# TASK DETAILS:
Only the number is wanted: count the lines that include the word "shutter".

# COLLECTED DATA:
= = = =
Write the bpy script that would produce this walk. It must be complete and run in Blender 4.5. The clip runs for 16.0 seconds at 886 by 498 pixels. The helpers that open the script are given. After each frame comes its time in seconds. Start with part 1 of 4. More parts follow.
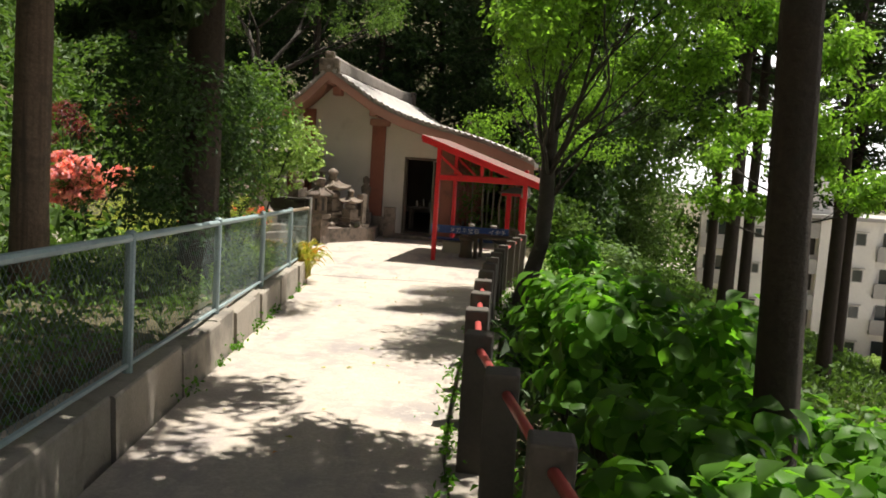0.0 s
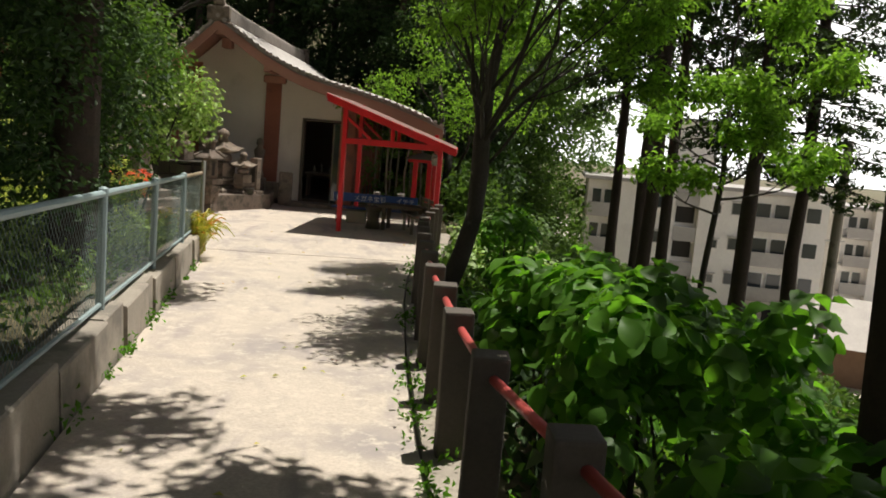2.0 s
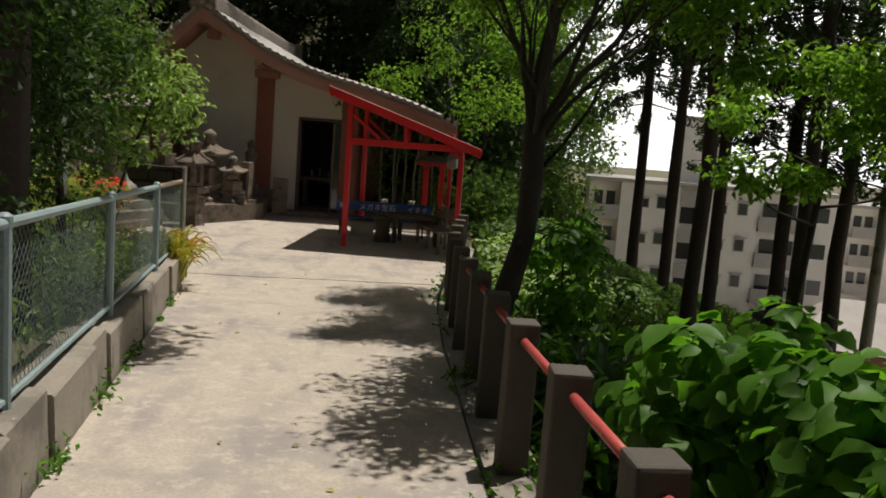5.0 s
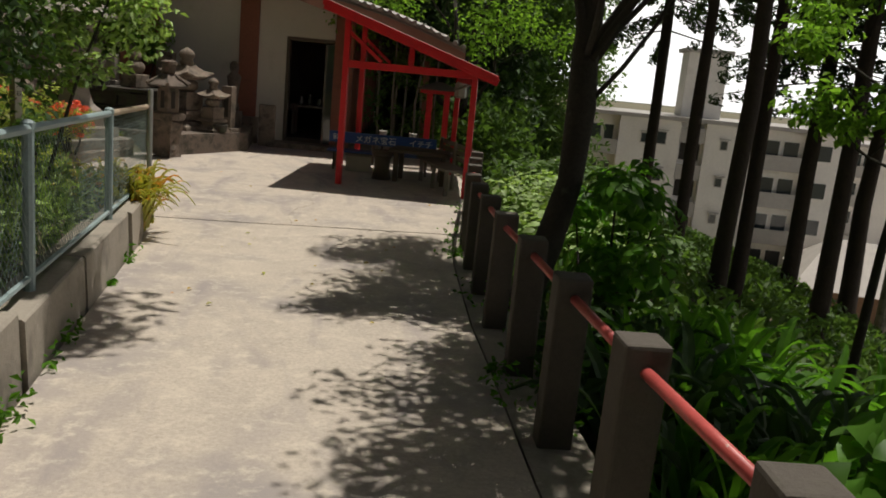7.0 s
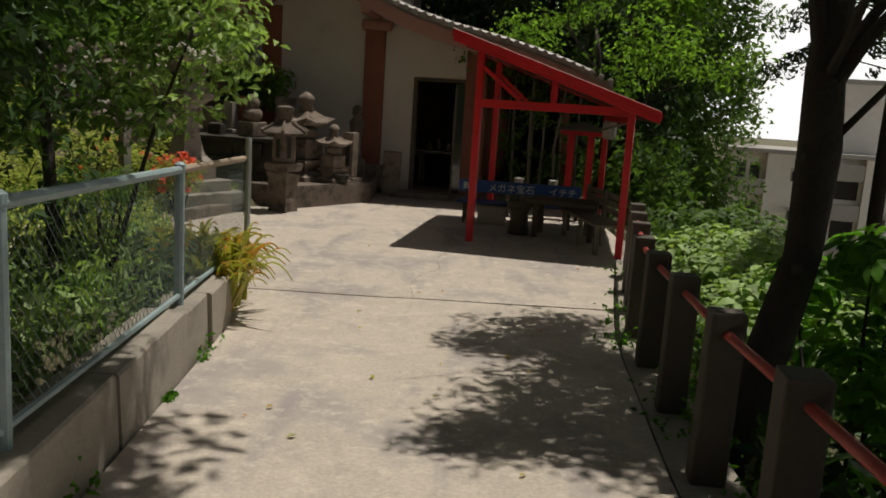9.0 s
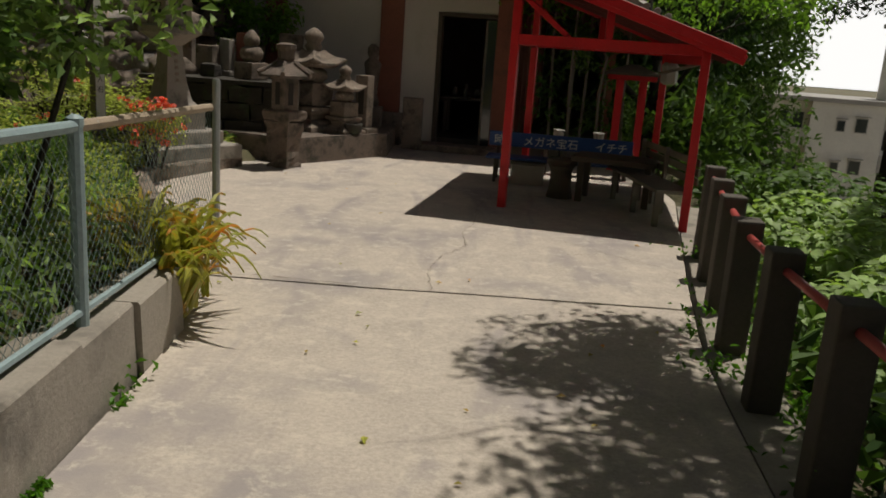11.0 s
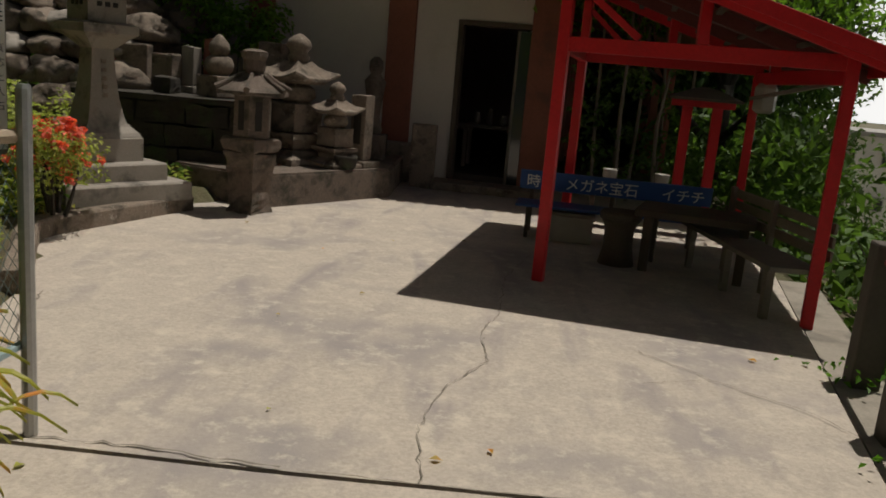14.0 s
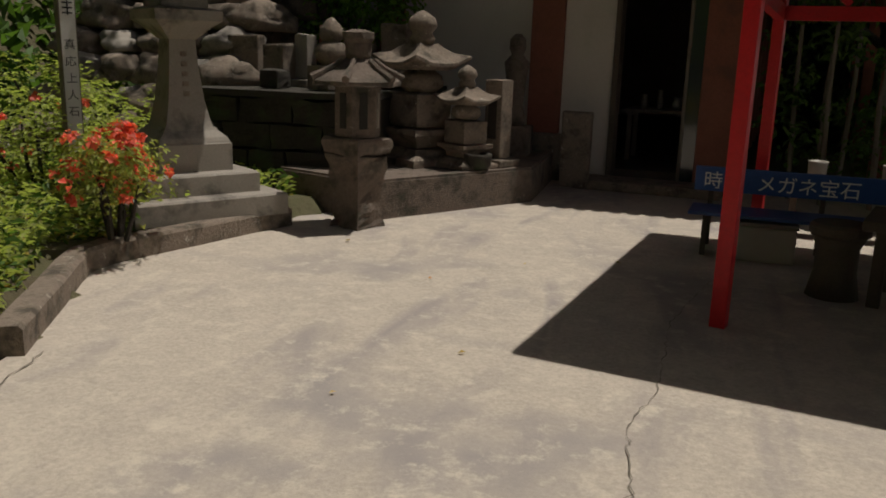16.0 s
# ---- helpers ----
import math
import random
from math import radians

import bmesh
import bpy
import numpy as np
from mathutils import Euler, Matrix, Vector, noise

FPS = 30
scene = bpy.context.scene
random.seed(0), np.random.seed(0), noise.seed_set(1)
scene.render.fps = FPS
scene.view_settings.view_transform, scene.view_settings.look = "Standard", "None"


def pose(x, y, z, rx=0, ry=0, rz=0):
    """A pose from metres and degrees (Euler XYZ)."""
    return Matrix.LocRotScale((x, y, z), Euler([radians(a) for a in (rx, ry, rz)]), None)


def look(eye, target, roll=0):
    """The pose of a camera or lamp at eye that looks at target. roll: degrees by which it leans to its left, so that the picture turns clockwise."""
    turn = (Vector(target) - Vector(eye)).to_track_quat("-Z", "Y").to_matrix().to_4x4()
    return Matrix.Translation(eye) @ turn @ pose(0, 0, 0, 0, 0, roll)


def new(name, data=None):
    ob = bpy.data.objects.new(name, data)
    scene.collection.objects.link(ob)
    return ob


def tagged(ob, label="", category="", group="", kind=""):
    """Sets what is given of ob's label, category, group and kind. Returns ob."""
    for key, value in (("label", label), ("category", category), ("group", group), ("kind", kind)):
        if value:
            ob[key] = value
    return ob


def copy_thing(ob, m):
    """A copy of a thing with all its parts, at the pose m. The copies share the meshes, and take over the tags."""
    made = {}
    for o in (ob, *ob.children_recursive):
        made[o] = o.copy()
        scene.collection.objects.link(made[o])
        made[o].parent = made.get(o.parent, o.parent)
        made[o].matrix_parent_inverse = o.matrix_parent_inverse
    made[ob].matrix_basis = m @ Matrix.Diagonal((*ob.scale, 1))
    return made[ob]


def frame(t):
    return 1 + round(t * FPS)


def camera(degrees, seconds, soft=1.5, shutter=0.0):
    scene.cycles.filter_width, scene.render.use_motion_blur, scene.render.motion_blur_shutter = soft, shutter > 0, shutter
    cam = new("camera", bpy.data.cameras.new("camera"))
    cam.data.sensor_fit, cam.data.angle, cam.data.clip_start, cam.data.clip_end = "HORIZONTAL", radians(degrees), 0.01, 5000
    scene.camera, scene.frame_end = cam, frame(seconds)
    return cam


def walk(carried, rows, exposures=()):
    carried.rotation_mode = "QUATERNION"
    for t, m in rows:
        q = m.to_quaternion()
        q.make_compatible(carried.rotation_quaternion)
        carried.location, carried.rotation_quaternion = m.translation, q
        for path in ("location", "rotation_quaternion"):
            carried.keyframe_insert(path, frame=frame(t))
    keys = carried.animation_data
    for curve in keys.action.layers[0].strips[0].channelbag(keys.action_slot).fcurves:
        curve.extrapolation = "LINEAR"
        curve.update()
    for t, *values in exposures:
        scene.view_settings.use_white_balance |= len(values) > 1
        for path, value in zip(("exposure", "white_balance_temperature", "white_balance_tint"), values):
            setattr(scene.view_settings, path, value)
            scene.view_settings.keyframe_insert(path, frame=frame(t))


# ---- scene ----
= = = =
# THE RESULT:
2